■ Challenge ■
Type out the data exactly as given. Skip any image.

■ Recorded information ■
○ ○ ○ ○ ○ ○ ○

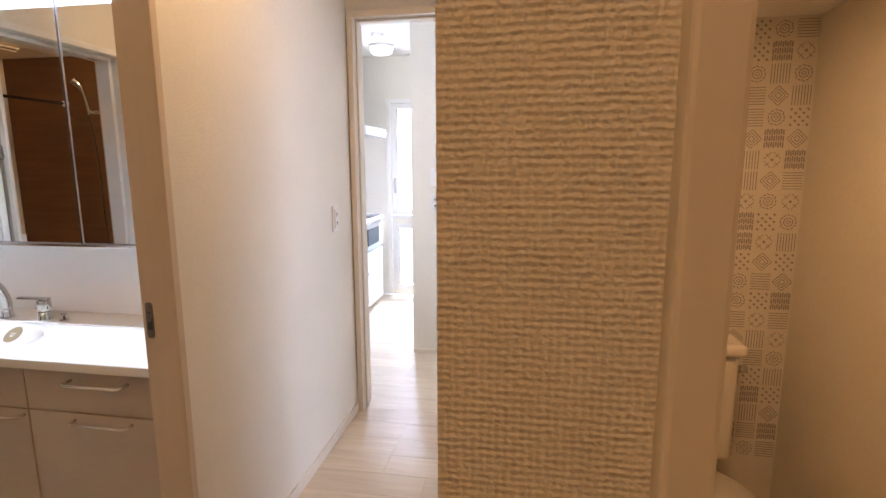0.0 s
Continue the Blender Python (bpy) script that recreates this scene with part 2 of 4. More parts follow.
BATH_FLOOR = material("beige_bath_floor", (0.46, 0.40, 0.325), 0.55, grain=0.06, scale=260, bump=0.0006)
ACCENT = material("walnut_bath_panel", (0.21, 0.10, 0.045), 0.2, grain=0.22, scale=24, stretch=(0.06, 1, 1), bump=0.0001)
FROST = material("frosted_resin_pane", (0.52, 0.45, 0.34), 0.35, grain=0.04, scale=90, bump=0.0004)
CARD = material("brown_card", (0.36, 0.19, 0.08), 0.7, grain=0.08, scale=60)
KITCHEN = material("white_kitchen_front", (0.82, 0.82, 0.82), 0.2, grain=0.02, scale=10)
CERAMIC = material("toilet_ceramic", (0.80, 0.76, 0.68), 0.15, grain=0.01, scale=6)
GLASS = glass("window_glass")
TILE_PALE = material("pattern_paper_pale", (0.74, 0.70, 0.62), 0.7, grain=0.04, scale=60)
TILE_BLUE = material("pattern_paper_blue_grey", (0.36, 0.33, 0.32), 0.7, grain=0.08, scale=120)
LED = glow("led_strip", (0.82, 0.91, 1.0), 110.0)
LED_END = glow("led_strip_end", (0.82, 0.91, 1.0), 60.0)
LAMP_WARM = glow("warm_lamp_cover", (1.0, 0.78, 0.50), 6.0)
LAMP_WHITE = glow("ceiling_lamp_cover", (1.0, 0.90, 0.74), 5.0)
# emission stands in for daylight on the wall outside
OUTSIDE = glow("outdoor_wall_glow", (0.68, 0.87, 1.0), 0.95)
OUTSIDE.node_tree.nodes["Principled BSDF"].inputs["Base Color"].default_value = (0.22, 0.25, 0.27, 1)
JOINT = material("dark_joint_metal", (0.20, 0.20, 0.21), 0.25, 1.0, grain=0.05)


# ---- mesh helpers ----
def thing(name, place, label, category, group="", kind=""):
    ob = new(name)
    ob.empty_display_size = 0.05
    ob.location = place
    return tagged(ob, label, category, group, kind)


def root(ob):
    while ob.parent:
        ob = ob.parent
    return ob


def part(name, bm, mat, parent=None, label="", smooth=False):
    """Links a bmesh, built in world metres, as one mesh object under parent."""
    if parent is not None:
        bmesh.ops.translate(bm, verts=bm.verts, vec=-root(parent).location)
    if smooth:
        for f in bm.faces:
            f.smooth = True
    me = bpy.data.meshes.new(name)
    bm.to_mesh(me)
    bm.free()
    me.materials.append(mat)
    ob = new(name, me)
    if parent is not None:
        ob.parent = parent
    if label:
        ob["label"] = label
    return ob


def box(x0, x1, y0, y1, z0, z1, bevel=0.0, seg=2, bm=None):
    own = bmesh.new()
    bmesh.ops.create_cube(own, size=1)
    for v in own.verts:
        v.co = Vector(((x0 + x1) / 2 + v.co.x * (x1 - x0), (y0 + y1) / 2 + v.co.y * (y1 - y0), (z0 + z1) / 2 + v.co.z * (z1 - z0)))
    if bevel:
        bmesh.ops.bevel(own, geom=own.edges[:], offset=bevel, segments=seg, affect="EDGES", profile=0.5)
    if bm is None:
        return own
    return merge(bm, own)


def merge(bm, other):
    me = bpy.data.meshes.new("tmp")
    other.to_mesh(me)
    other.free()
    bm.from_mesh(me)
    bpy.data.meshes.remove(me)
    return bm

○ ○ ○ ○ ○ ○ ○

■ Result for this task ■
0.0 s
Continue the Blender Python (bpy) script that recreates this scene with part 2 of 4. More parts follow.
BATH_FLOOR = material("beige_bath_floor", (0.46, 0.40, 0.325), 0.55, grain=0.06, scale=260, bump=0.0006)
ACCENT = material("walnut_bath_panel", (0.21, 0.10, 0.045), 0.2, grain=0.22, scale=24, stretch=(0.06, 1, 1), bump=0.0001)
FROST = material("frosted_resin_pane", (0.52, 0.45, 0.34), 0.35, grain=0.04, scale=90, bump=0.0004)
CARD = material("brown_card", (0.36, 0.19, 0.08), 0.7, grain=0.08, scale=60)
KITCHEN = material("white_kitchen_front", (0.82, 0.82, 0.82), 0.2, grain=0.02, scale=10)
CERAMIC = material("toilet_ceramic", (0.80, 0.76, 0.68), 0.15, grain=0.01, scale=6)
GLASS = glass("window_glass")
TILE_PALE = material("pattern_paper_pale", (0.74, 0.70, 0.62), 0.7, grain=0.04, scale=60)
TILE_BLUE = material("pattern_paper_blue_grey", (0.36, 0.33, 0.32), 0.7, grain=0.08, scale=120)
LED = glow("led_strip", (0.82, 0.91, 1.0), 110.0)
LED_END = glow("led_strip_end", (0.82, 0.91, 1.0), 60.0)
LAMP_WARM = glow("warm_lamp_cover", (1.0, 0.78, 0.50), 6.0)
LAMP_WHITE = glow("ceiling_lamp_cover", (1.0, 0.90, 0.74), 5.0)
# emission stands in for daylight on the wall outside
OUTSIDE = glow("outdoor_wall_glow", (0.68, 0.87, 1.0), 0.95)
OUTSIDE.node_tree.nodes["Principled BSDF"].inputs["Base Color"].default_value = (0.22, 0.25, 0.27, 1)
JOINT = material("dark_joint_metal", (0.20, 0.20, 0.21), 0.25, 1.0, grain=0.05)


# ---- mesh helpers ----
def thing(name, place, label, category, group="", kind=""):
    ob = new(name)
    ob.empty_display_size = 0.05
    ob.location = place
    return tagged(ob, label, category, group, kind)


def root(ob):
    while ob.parent:
        ob = ob.parent
    return ob


def part(name, bm, mat, parent=None, label="", smooth=False):
    """Links a bmesh, built in world metres, as one mesh object under parent."""
    if parent is not None:
        bmesh.ops.translate(bm, verts=bm.verts, vec=-root(parent).location)
    if smooth:
        for f in bm.faces:
            f.smooth = True
    me = bpy.data.meshes.new(name)
    bm.to_mesh(me)
    bm.free()
    me.materials.append(mat)
    ob = new(name, me)
    if parent is not None:
        ob.parent = parent
    if label:
        ob["label"] = label
    return ob


def box(x0, x1, y0, y1, z0, z1, bevel=0.0, seg=2, bm=None):
    own = bmesh.new()
    bmesh.ops.create_cube(own, size=1)
    for v in own.verts:
        v.co = Vector(((x0 + x1) / 2 + v.co.x * (x1 - x0), (y0 + y1) / 2 + v.co.y * (y1 - y0), (z0 + z1) / 2 + v.co.z * (z1 - z0)))
    if bevel:
        bmesh.ops.bevel(own, geom=own.edges[:], offset=bevel, segments=seg, affect="EDGES", profile=0.5)
    if bm is None:
        return own
    return merge(bm, own)


def merge(bm, other):
    me = bpy.data.meshes.new("tmp")
    other.to_mesh(me)
    other.free()
    bm.from_mesh(me)
    bpy.data.meshes.remove(me)
    return bm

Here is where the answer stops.